Siyoul Sorayer means Small Siyoul. This is a slightly larger reef than Siyoul Kebir but the islands on top of the reef are smaller, hence the names. You will be amazed by the amount of marine life around the south east corner of this reef.
Rolling in from the zodiac a few hundred metres up on the north side you find yourself on a plateau that starts on 15 meters next to the main reef. There is no need to venture all the way to the drop-off, it’s better to stay on the NDL– and air-economical 20 meters and above.
The initial part of the dive over the plateau offers a few special coral encounters. On a coral-ridge a forest of whip coral is grandly swaying in the current, a few fin kicks later, at 20 meters a big Siphonogorgia makes an irresistible photo subject and next in line; a huge gorgonian moves in rhythm with the swells above. Coming up shallower you arrive at one of those places where you stop fining and say “Wow”. Here the main reef is more like a slope than a wall and vast schools of blackspotted sweetlips, silver sweetlips, bluelined snappers and fusiliers literally take your breath away. If you’re lucky enough to come here during plankton season you will have action beyond your wildest imagination.

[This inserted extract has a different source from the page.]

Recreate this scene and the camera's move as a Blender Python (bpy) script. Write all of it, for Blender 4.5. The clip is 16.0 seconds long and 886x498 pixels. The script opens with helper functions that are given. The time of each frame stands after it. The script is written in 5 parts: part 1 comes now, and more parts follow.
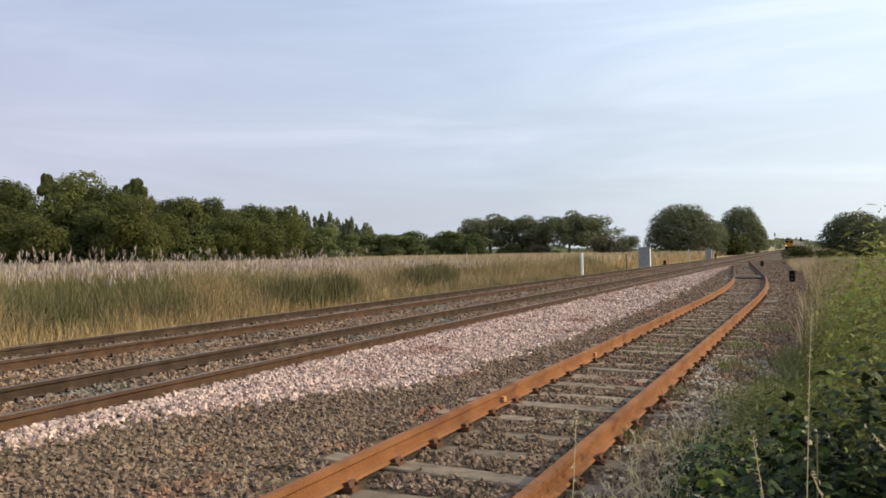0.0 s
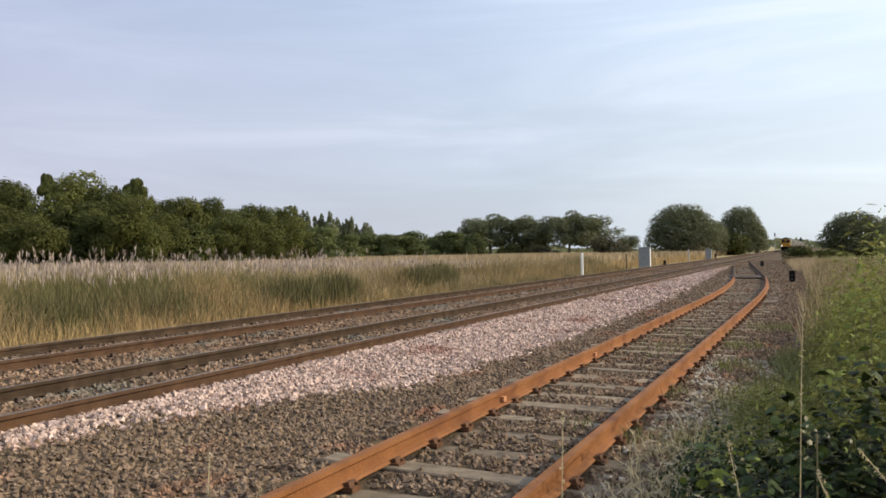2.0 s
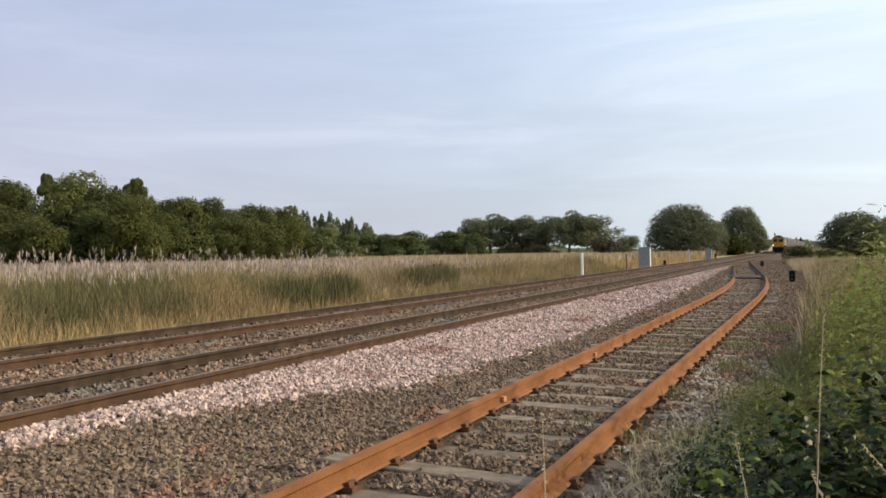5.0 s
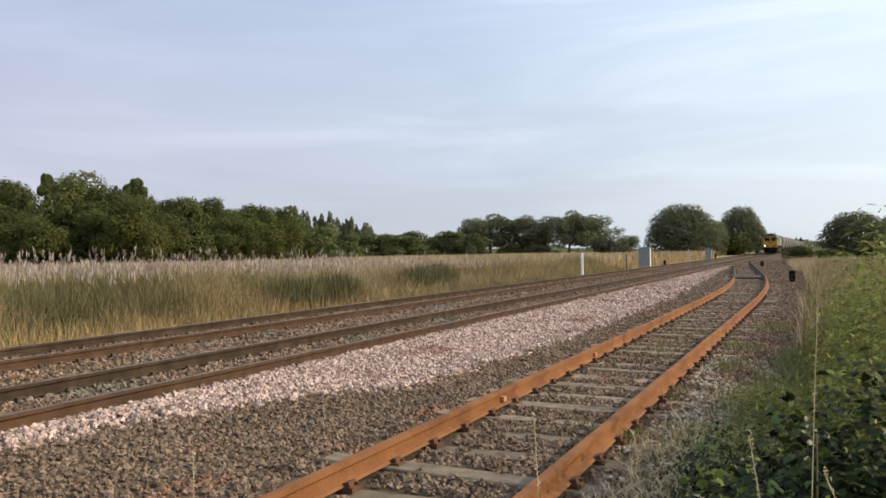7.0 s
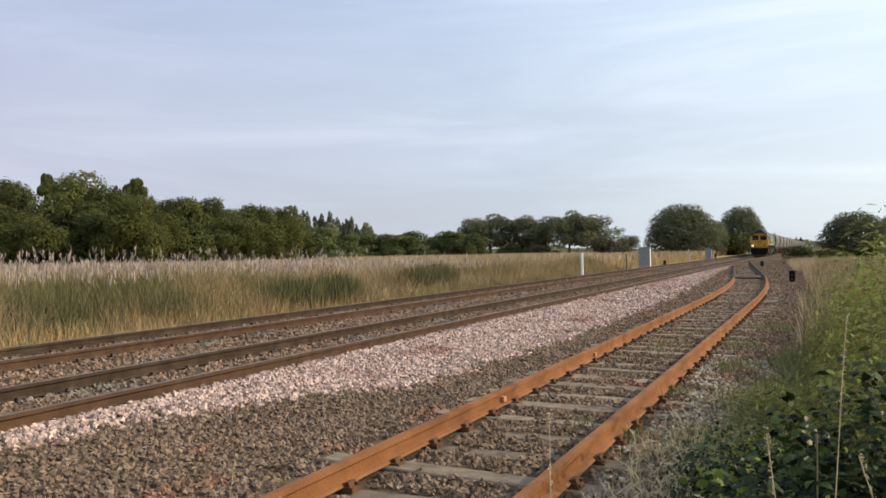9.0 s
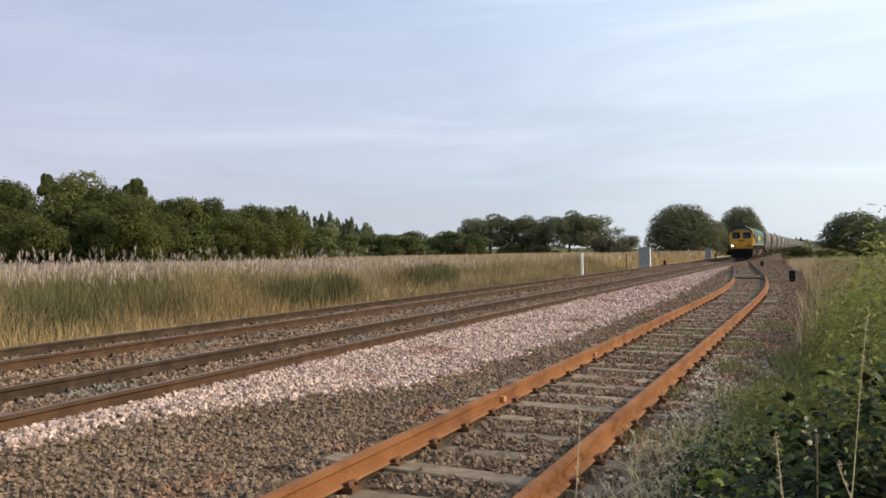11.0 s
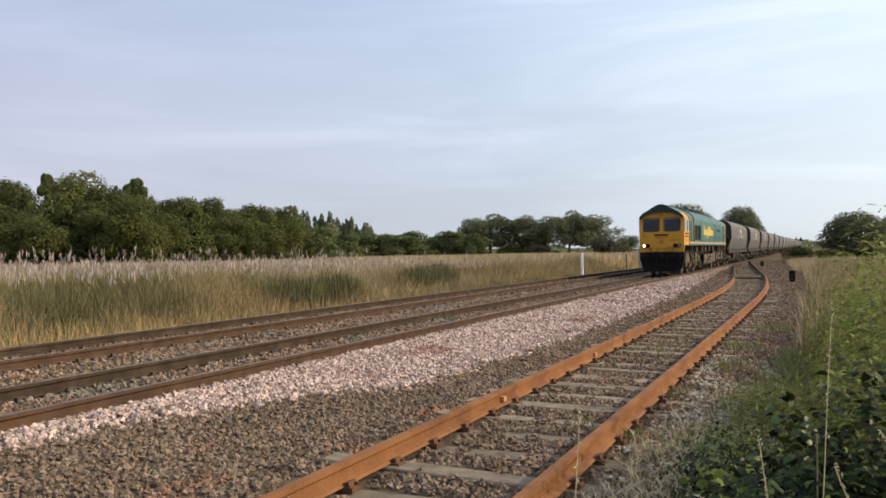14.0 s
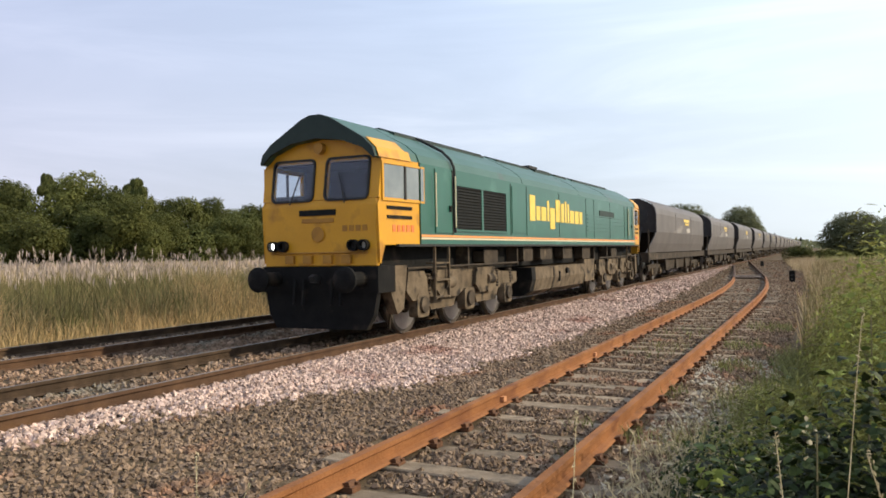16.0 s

Two large coral blocks sit on the flat sandy bottom about 30m away from the main reef right on the eastern corner. Take a tour around them and find a big school of silversides like a cloud sweeping around the block. There is a cavity packed with glassfish that are under constant attack from lionfish, scorpionfish, trevally and rainbow runners. If you ever consider getting a under water housing for your video camera, this place might finally make you take that decision. Swim back to the main reef and make your safety stop together with numerous blennies gobies and hawkfish.